Closed rrrene closed 9 years ago

rrrene commented 9 years ago

Hi there,

I want to propose to add this badge to the README to show off inline-documentation: Inline docs

The badge links to Inch CI and shows an evaluation by InchJS, a project that tries to raise the visibility of inline-docs. Besides testing and other coverage, documenting your code is often neglected although it is a very engaging part of Open Source.

So far over 500 Ruby projects are sporting these badges to raise awareness for the importance of inline-docs and to show potential contributors that they can expect a certain level of code documentation when they dive into your project's code and motivate them to eventually document their own.

I would really like to do the same for the JavaScript community and roll out support for JS over the coming weeks (early adopters are forever, node-sass and Shipit).

Although this is "only" a passion project, I really would like to hear your thoughts, critique and suggestions. Your status page is http://inch-ci.org/github/cujojs/when

What do you think?

briancavalier commented 9 years ago

Hi @rrrene, thanks for making us aware of InchJS, it looks cool. I know you're focused on inline docs, but we also have put in a significant amount of time to our markdown-formatted API docs. We did that mostly because we found that JSDoc, even thought it has come a long way, wasn't really sufficient for generating documentation for a functional-style library like when.js. JSdoc tends to favor OO libs--the default template even hardcodes the category "Classes", for example.

Consequently (and unfortunately), we have less incentive to use inline documentation, and more incentive to write markdown. Have you had any thought about how to handle that situation?

rrrene commented 9 years ago

Thanks for considering! Unfortunately none-inline-docs are not the focus of my little project. On the chance that I lose your interest for good, let me elaborate:

This badge is not really about showing off how good your documentation is or getting to 100%, which is why there are no numbers on it. And it certainly is not about bragging "Look at my perfect docs!"
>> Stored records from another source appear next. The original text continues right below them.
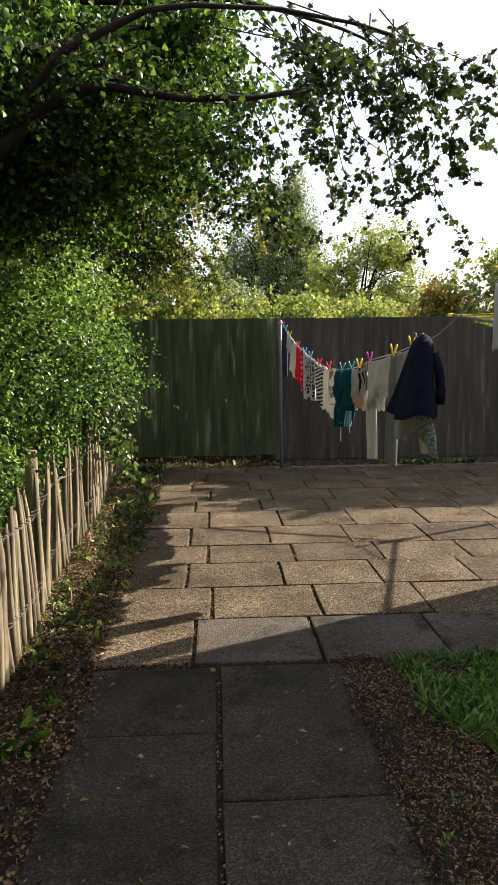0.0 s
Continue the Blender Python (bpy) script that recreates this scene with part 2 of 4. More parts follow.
# ---- materials ----
M_SLAB = material("aggregate_concrete", [(0.049, 0.034, 0.020), (0.090, 0.066, 0.041), (0.124, 0.095, 0.064)], 2.6, 0.92, 0.7, 60, random_amount=0.22, spec=0.2, detail=9, pebbles=(170, 0.25, 2.7), spots=(1.7, 0.5, 0.75, (0.054, 0.041, 0.027)), spot_rough=0.7)
M_SMOOTH = material("smooth_concrete", [(0.055, 0.045, 0.034), (0.105, 0.088, 0.068)], 2.5, 0.85, 0.6, 110, random_amount=0.1, spec=0.25, spots=(3.2, 0.5, 0.62, (0.026, 0.021, 0.014)), spot_rough=0.78, detail=9, pebbles=(170, 0.6, 1.8))
# browner path slabs, their colour also lowered to deepen the house shade
M_SHADED_PATH = material("shaded_path_concrete", [(0.034, 0.027, 0.019), (0.068, 0.056, 0.041)], 2.5, 0.85, 0.6, 110, random_amount=0.12, spec=0.25, spots=(3.2, 0.5, 0.62, (0.020, 0.017, 0.012)), spot_rough=0.78, detail=9, pebbles=(200, 0.5, 1.9))
M_MORTAR = material("pale_mortar", [(0.10, 0.095, 0.08), (0.26, 0.25, 0.22)], 9, 0.9, 0.8, 90, spots=(14, 0.5, 0.6, (0.05, 0.055, 0.035)))
M_JOINT = material("joint_soil", [(0.010, 0.008, 0.006), (0.030, 0.023, 0.015)], 30, 0.95, 0.8, 120)
M_SOIL = material("leafy_soil", [(0.014, 0.010, 0.007), (0.042, 0.029, 0.018)], 12, 0.95, 1.0, 90)
M_FIELD = material("field_grass", [(0.045, 0.085, 0.02), (0.075, 0.125, 0.03), (0.10, 0.14, 0.04)], 0.6, 0.9, 0.6, 30)
M_BOARD_G = material("green_stained_board", [(0.029, 0.045, 0.018), (0.051, 0.071, 0.030), (0.085, 0.108, 0.050)], 1.6, 0.85, 0.6, 40, random_amount=0.13, stretch=(7, 6, 0.9), spots=(1.7, 0.57, 0.72, (0.19, 0.21, 0.15)))
M_BOARD_B = material("weathered_board", [(0.036, 0.032, 0.026), (0.052, 0.046, 0.038), (0.075, 0.067, 0.057)], 2.0, 0.88, 0.6, 40, random_amount=0.2, stretch=(9, 6, 0.8), spots=(2.0, 0.6, 0.75, (0.12, 0.11, 0.095)))
M_POLE = plain("galvanised_steel", (0.12, 0.13, 0.12), 0.6, 0.15)
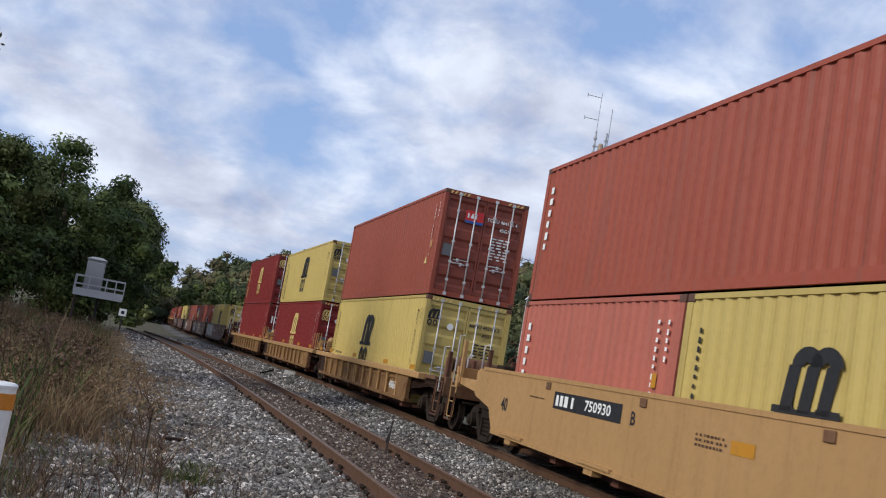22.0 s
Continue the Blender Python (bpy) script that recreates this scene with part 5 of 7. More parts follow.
    shapes("lightning_stripe", [[(0, 0.10), (0.9, 0.16), (0.75, 0.07), (1.35, 0.06), (1.1, -0.1), (1.0, 0.0), (0.45, -0.02), (0.62, 0.07)]], MARK_GOLD, root, on_side(-1.506, -5.4, 2.82))
    shapes("bracket_left", [rect(0, 0.12, 0, 1.0, 0.1), rect(0, 0.3, 0, 0.1), rect(0.1, 0.36, 0.9, 1.0)], MARK_GOLD, root, on_side(-1.09, 4.4, 2.78))
    shapes("bracket_right", [rect(0.3, 0.42, 0, 1.0, 0.1), rect(0.1, 0.42, 0, 0.1), rect(0.2, 0.52, 0.9, 1.0)], MARK_GOLD, root, on_side(-1.09, 1.2, 2.78))
    shapes("road_word", word_shapes("osx", 0.82, 0.84, 0.1, 0.12), MARK_GOLD, root, on_side(-1.092, 3.95, 2.86))
    shapes("slogan_bar", [rect(0, 0.55, 0, 0.16)], MARK_GOLD, root, on_side(-1.092, 3.6, 2.3))
    louvre(root, -6.2, -5.4, 1.98, 2.62, -1.505, LOCO_BLUE, 11)
    louvre(root, -7.3, -6.5, 1.95, 2.62, -1.505, LOCO_BLUE, 11)
    shapes("data_plate", [rect(-0.16, 0.16, 0, 0.30)], MARK_YELLOW, root, on_side(-1.506, -7.85, 2.0))
    shapes("data_plate", [rect(-0.07, 0.07, 0, 0.11)], MARK_WHITE, root, on_side(-1.506, -8.5, 3.2))
    made("marker_lamp", lambda bm: drum(bm, (-1.5, -6.95, 3.4), "x", [(0, 0.06), (-0.04, 0.05), (-0.05, 0.02)], 12), MARK_RED, root)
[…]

The idea is to motivate aspiring Node developers to dive into Open Source projects and read the code. It is about engagement. And for me, while testing and code coverage are important, inline-docs are the humanly engaging factor in Open Source. This project is about making people less adverse to jumping into the code and see whats happening, because they are not left alone while doing so. I know that, because I put off reading other people's code way too long in my life.

And let me be clear: when is seriously good in terms of inline documentation. But even if it wasn't: Most times, any amount of inline-docs is better than none. This badge tries to emphasize that.

briancavalier commented 9 years ago

The idea is to motivate aspiring Node developers to dive into Open Source projects and read the code.

Thanks for explaining, @rrrene. That's definitely a worthwhile goal. Count us in.